--- Source material ---
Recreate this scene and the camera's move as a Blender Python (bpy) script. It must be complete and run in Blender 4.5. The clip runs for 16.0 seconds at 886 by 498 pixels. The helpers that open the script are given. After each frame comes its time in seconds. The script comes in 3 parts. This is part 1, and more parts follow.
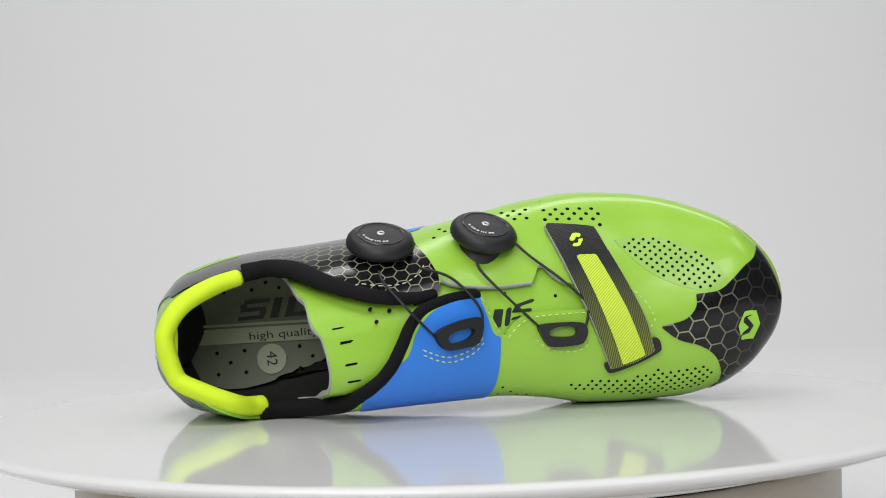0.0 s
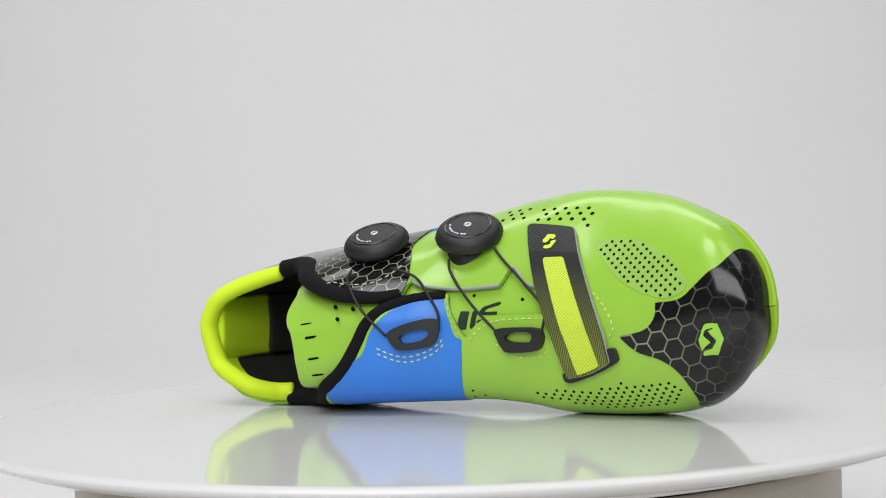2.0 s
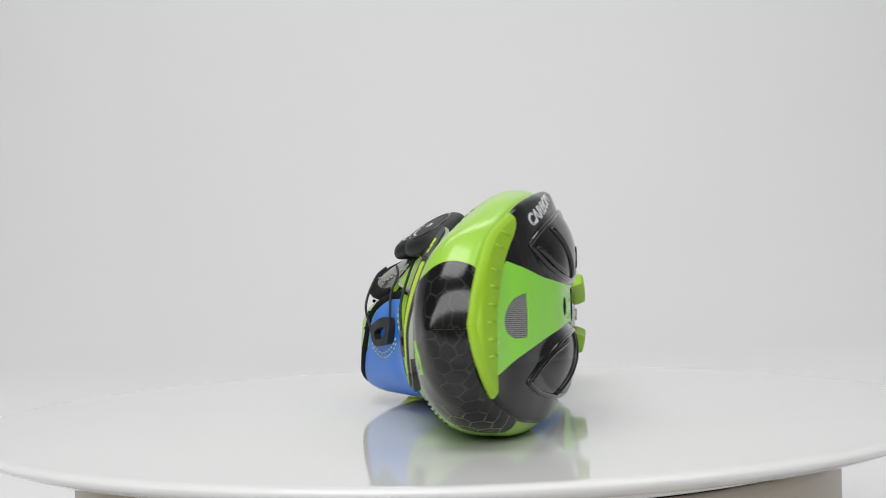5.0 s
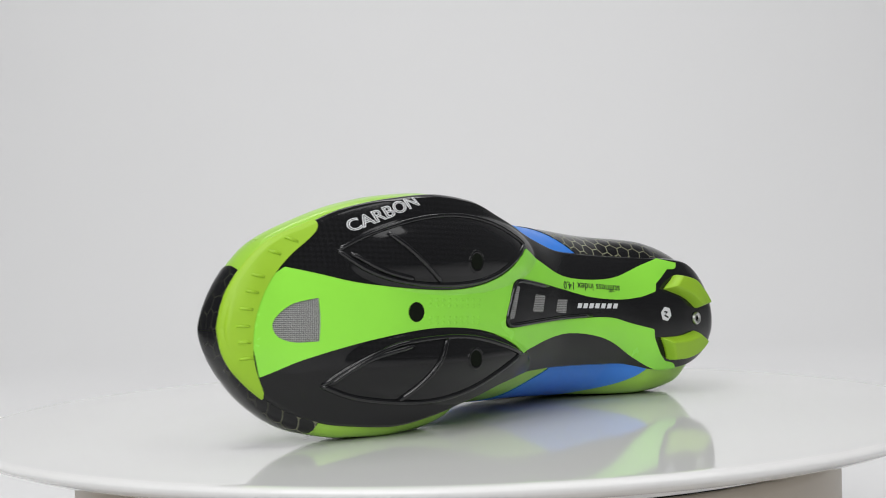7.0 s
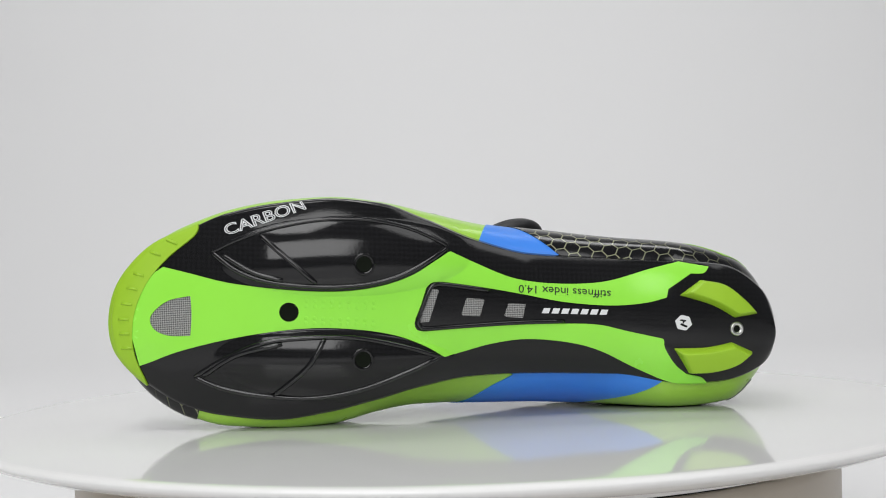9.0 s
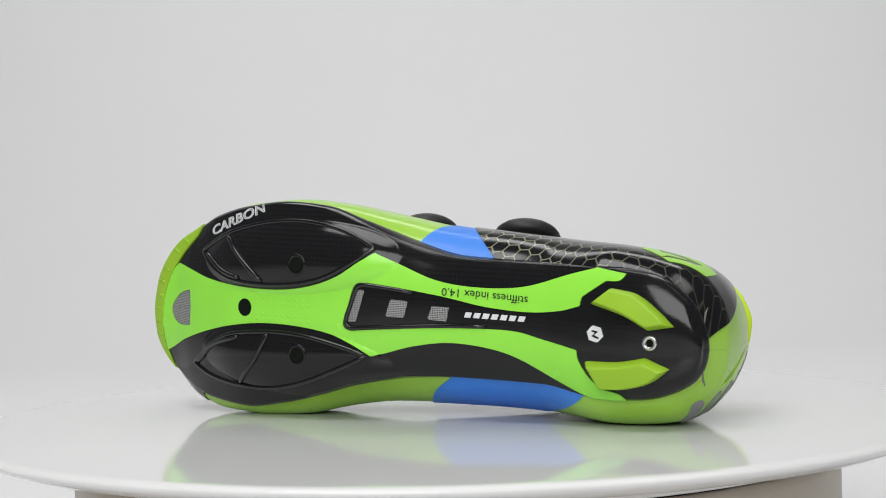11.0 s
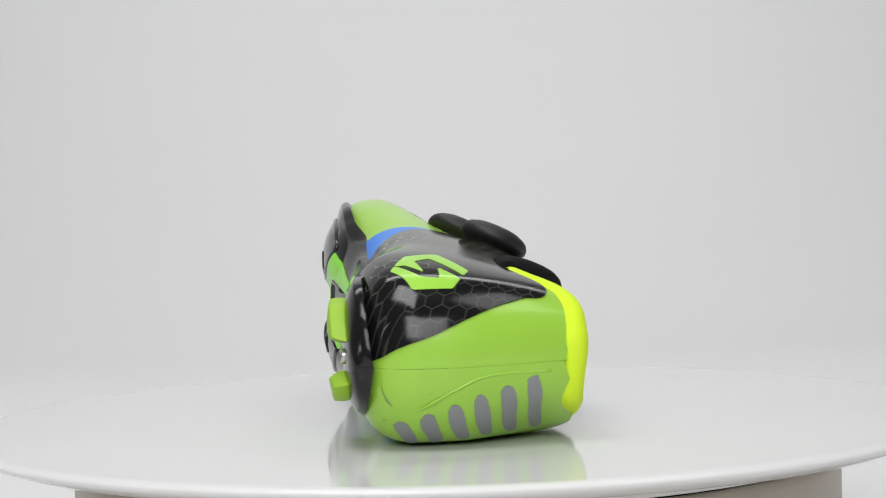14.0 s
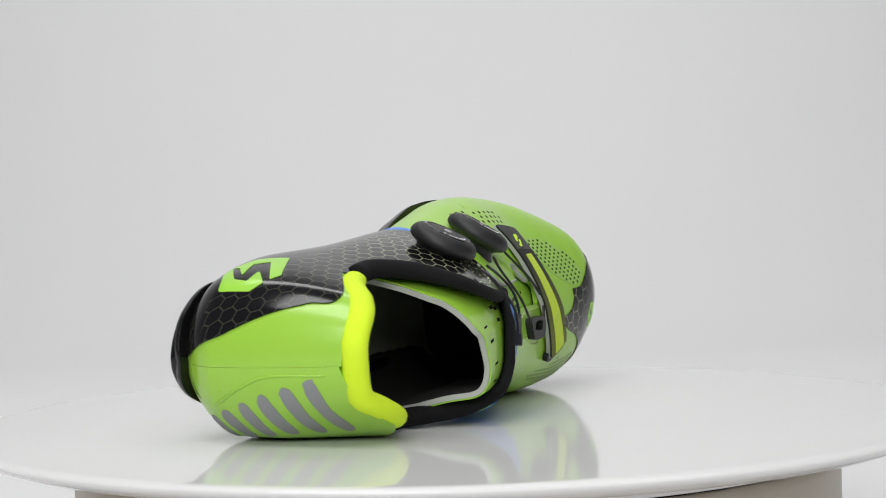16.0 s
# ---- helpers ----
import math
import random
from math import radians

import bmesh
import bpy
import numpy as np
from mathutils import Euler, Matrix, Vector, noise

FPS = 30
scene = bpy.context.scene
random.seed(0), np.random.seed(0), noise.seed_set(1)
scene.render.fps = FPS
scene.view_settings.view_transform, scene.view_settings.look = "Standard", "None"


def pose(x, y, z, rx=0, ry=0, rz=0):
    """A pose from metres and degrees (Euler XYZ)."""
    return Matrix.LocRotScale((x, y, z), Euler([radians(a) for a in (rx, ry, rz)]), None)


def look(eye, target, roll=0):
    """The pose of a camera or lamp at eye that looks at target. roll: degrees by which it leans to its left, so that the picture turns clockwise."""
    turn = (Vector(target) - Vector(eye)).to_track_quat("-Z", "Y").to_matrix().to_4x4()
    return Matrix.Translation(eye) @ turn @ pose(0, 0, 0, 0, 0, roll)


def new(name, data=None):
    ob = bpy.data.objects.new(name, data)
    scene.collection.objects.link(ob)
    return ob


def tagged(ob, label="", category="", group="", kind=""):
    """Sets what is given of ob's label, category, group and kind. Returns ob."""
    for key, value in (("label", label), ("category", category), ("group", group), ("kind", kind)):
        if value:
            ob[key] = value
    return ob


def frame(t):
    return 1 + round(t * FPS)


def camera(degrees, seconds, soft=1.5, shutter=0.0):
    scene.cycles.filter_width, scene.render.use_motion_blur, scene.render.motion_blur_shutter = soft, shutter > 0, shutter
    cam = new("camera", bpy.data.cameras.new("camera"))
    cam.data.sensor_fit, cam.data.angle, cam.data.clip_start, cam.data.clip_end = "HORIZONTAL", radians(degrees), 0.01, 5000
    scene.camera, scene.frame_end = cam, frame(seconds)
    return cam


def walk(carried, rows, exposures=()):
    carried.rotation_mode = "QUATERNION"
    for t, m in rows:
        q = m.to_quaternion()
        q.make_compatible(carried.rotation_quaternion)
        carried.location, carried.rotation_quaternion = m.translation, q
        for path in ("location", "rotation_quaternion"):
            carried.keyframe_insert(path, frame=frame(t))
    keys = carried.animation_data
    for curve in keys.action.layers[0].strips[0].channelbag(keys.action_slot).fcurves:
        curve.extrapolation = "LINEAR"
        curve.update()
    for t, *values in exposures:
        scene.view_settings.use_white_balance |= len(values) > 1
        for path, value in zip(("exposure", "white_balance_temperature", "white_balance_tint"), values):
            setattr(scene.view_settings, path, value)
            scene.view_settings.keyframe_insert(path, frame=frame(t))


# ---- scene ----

--- Instruction ---
Reproduce the material word for word. Any pictures should be left out of the copy.

--- Output below ---
Recreate this scene and the camera's move as a Blender Python (bpy) script. It must be complete and run in Blender 4.5. The clip runs for 16.0 seconds at 886 by 498 pixels. The helpers that open the script are given. After each frame comes its time in seconds. The script comes in 3 parts. This is part 1, and more parts follow.
0.0 s
2.0 s
5.0 s
7.0 s
9.0 s
11.0 s
14.0 s
16.0 s
# ---- helpers ----
import math
import random
from math import radians

import bmesh
import bpy
import numpy as np
from mathutils import Euler, Matrix, Vector, noise

FPS = 30
scene = bpy.context.scene
random.seed(0), np.random.seed(0), noise.seed_set(1)
scene.render.fps = FPS
scene.view_settings.view_transform, scene.view_settings.look = "Standard", "None"


def pose(x, y, z, rx=0, ry=0, rz=0):
    """A pose from metres and degrees (Euler XYZ)."""
    return Matrix.LocRotScale((x, y, z), Euler([radians(a) for a in (rx, ry, rz)]), None)


def look(eye, target, roll=0):
    """The pose of a camera or lamp at eye that looks at target. roll: degrees by which it leans to its left, so that the picture turns clockwise."""
    turn = (Vector(target) - Vector(eye)).to_track_quat("-Z", "Y").to_matrix().to_4x4()
    return Matrix.Translation(eye) @ turn @ pose(0, 0, 0, 0, 0, roll)


def new(name, data=None):
    ob = bpy.data.objects.new(name, data)
    scene.collection.objects.link(ob)
    return ob


def tagged(ob, label="", category="", group="", kind=""):
    """Sets what is given of ob's label, category, group and kind. Returns ob."""
    for key, value in (("label", label), ("category", category), ("group", group), ("kind", kind)):
        if value:
            ob[key] = value
    return ob


def frame(t):
    return 1 + round(t * FPS)


def camera(degrees, seconds, soft=1.5, shutter=0.0):
    scene.cycles.filter_width, scene.render.use_motion_blur, scene.render.motion_blur_shutter = soft, shutter > 0, shutter
    cam = new("camera", bpy.data.cameras.new("camera"))
    cam.data.sensor_fit, cam.data.angle, cam.data.clip_start, cam.data.clip_end = "HORIZONTAL", radians(degrees), 0.01, 5000
    scene.camera, scene.frame_end = cam, frame(seconds)
    return cam


def walk(carried, rows, exposures=()):
    carried.rotation_mode = "QUATERNION"
    for t, m in rows:
        q = m.to_quaternion()
        q.make_compatible(carried.rotation_quaternion)
        carried.location, carried.rotation_quaternion = m.translation, q
        for path in ("location", "rotation_quaternion"):
            carried.keyframe_insert(path, frame=frame(t))
    keys = carried.animation_data
    for curve in keys.action.layers[0].strips[0].channelbag(keys.action_slot).fcurves:
        curve.extrapolation = "LINEAR"
        curve.update()
    for t, *values in exposures:
        scene.view_settings.use_white_balance |= len(values) > 1
        for path, value in zip(("exposure", "white_balance_temperature", "white_balance_tint"), values):
            setattr(scene.view_settings, path, value)
            scene.view_settings.keyframe_insert(path, frame=frame(t))


# ---- scene ----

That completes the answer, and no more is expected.